RE: DR600: Transport Neutrality

Hi Oisin

[Comments/question at the bottom only] 

> [deletia]
> > For straighforward unidirectional XP message delivery this 
> requirement is
> > fine. However, for matching 'synchonous' request/response pairs I
> > think this
> > requirement implies either:
> >
> > a) the existence of a transport independent mechanism
> > 'addressing' responses
> > and for matching request response pairs (ie. one that works say
> > over SMTP as
> > a transport as well as HTTP).
> 
> Yes.
> 
> > b) a transport specific mechanism for 'addressing' 
> responses and matching
> > request/response pairs that gets pushed downward into the 
> definition of a
> > transport binding for a given 'transport protocol'.
> 
> No.
> 
> > I think that if neither of these holds then we loose the 
> neutrality this
> > requirement is intended to "ensure".
> >
> > Have I missed something?
> 
> The implication for the coverage of RPC-style messaging is 
> that there is
> information within the message model (possibly in terms of a mandatory
> header)
> which contains some device to perform request/response 
> correlation.
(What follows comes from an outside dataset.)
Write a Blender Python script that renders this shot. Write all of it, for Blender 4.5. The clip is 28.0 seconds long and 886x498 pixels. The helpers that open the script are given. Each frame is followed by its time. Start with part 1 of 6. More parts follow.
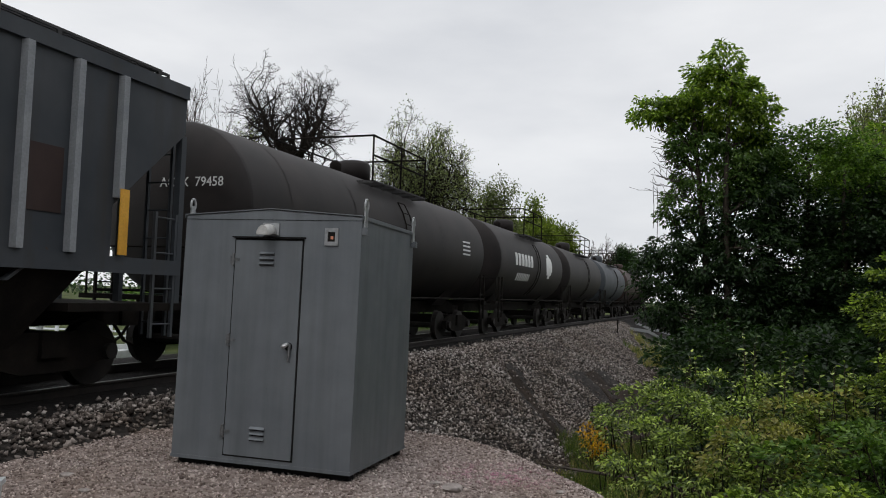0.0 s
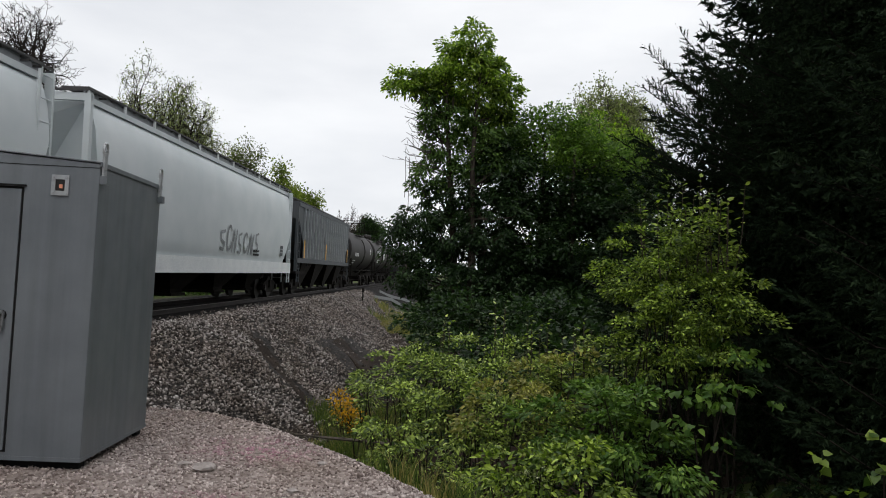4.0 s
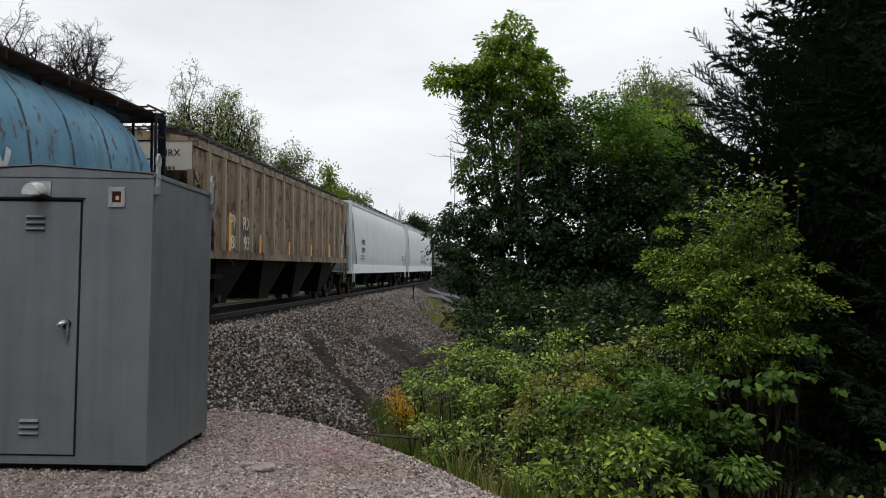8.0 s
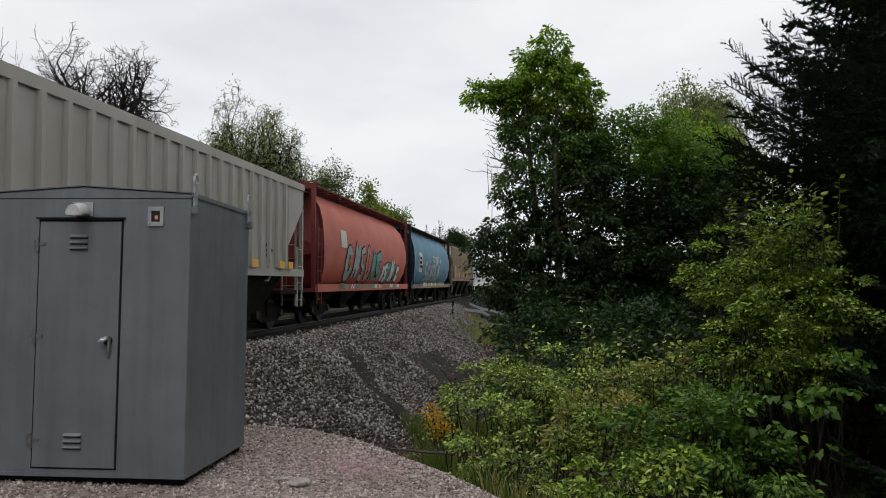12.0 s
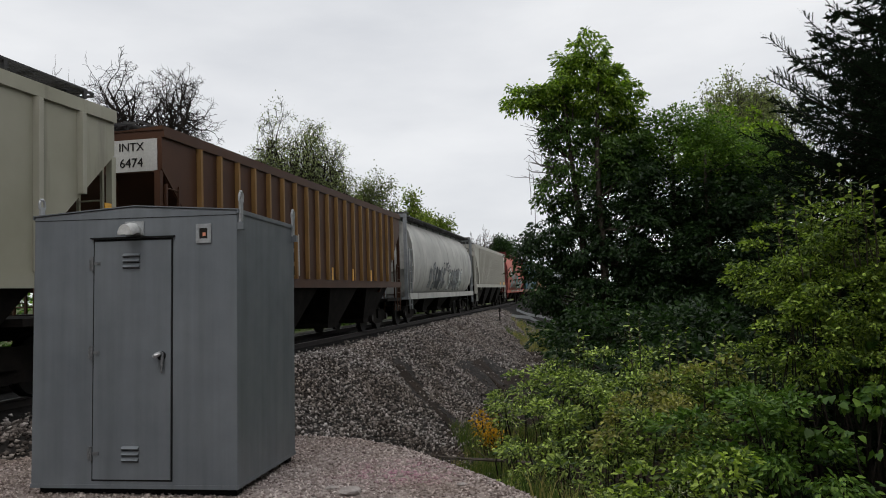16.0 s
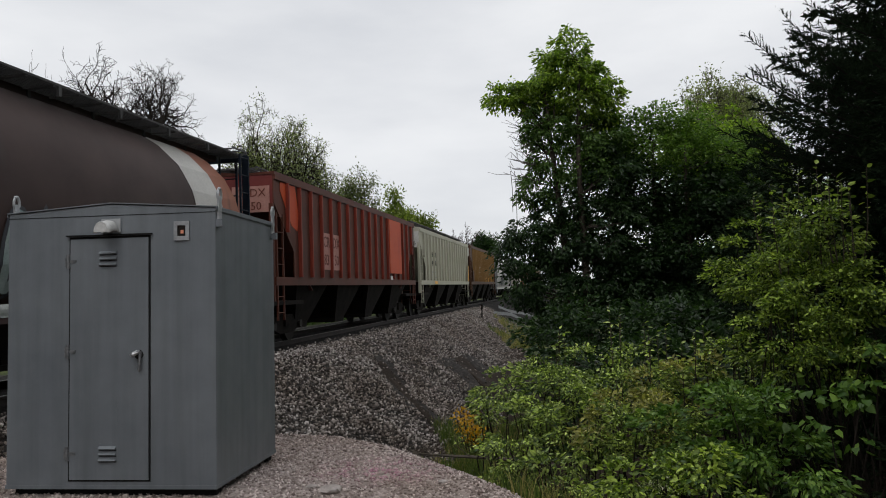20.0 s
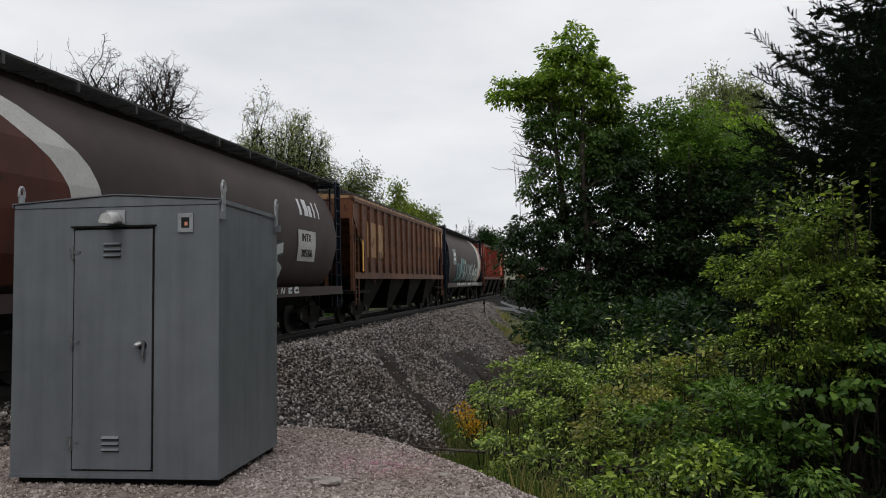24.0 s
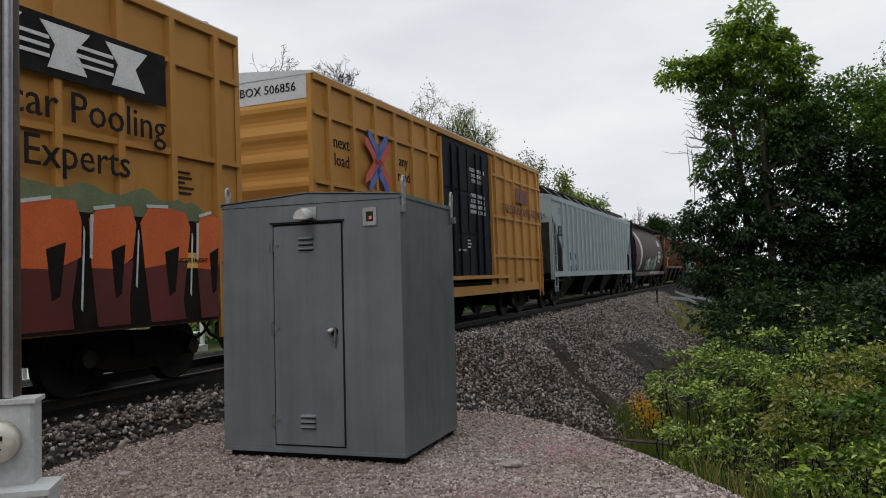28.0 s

If the
> transport protocol in use happens to have such an artifact as 
> part of its
> makeup, then the XP mapping to that transport protocol is 
> free to use it
> as the expression of its correlation device. It is also quite 
> free to refuse
> to make use of the built in correlator and explicitly deposit 
> correlation
> data on the wire. The important thing is, whatever it does for that
> particular
> protocol should be consistent!
> 
>  cheers
>    --oh

So let's see if i've got this right...

A mechanism that relied solely on the semantics of the HTTP POST operation
would be ruled out by this requirement because, at least within the scope of
using XP for RPC that mandates a "...dependency on specific feature or
mechanism provided by a particular transport protocol beyond...".

Would that be a correct judgement based on this requirement?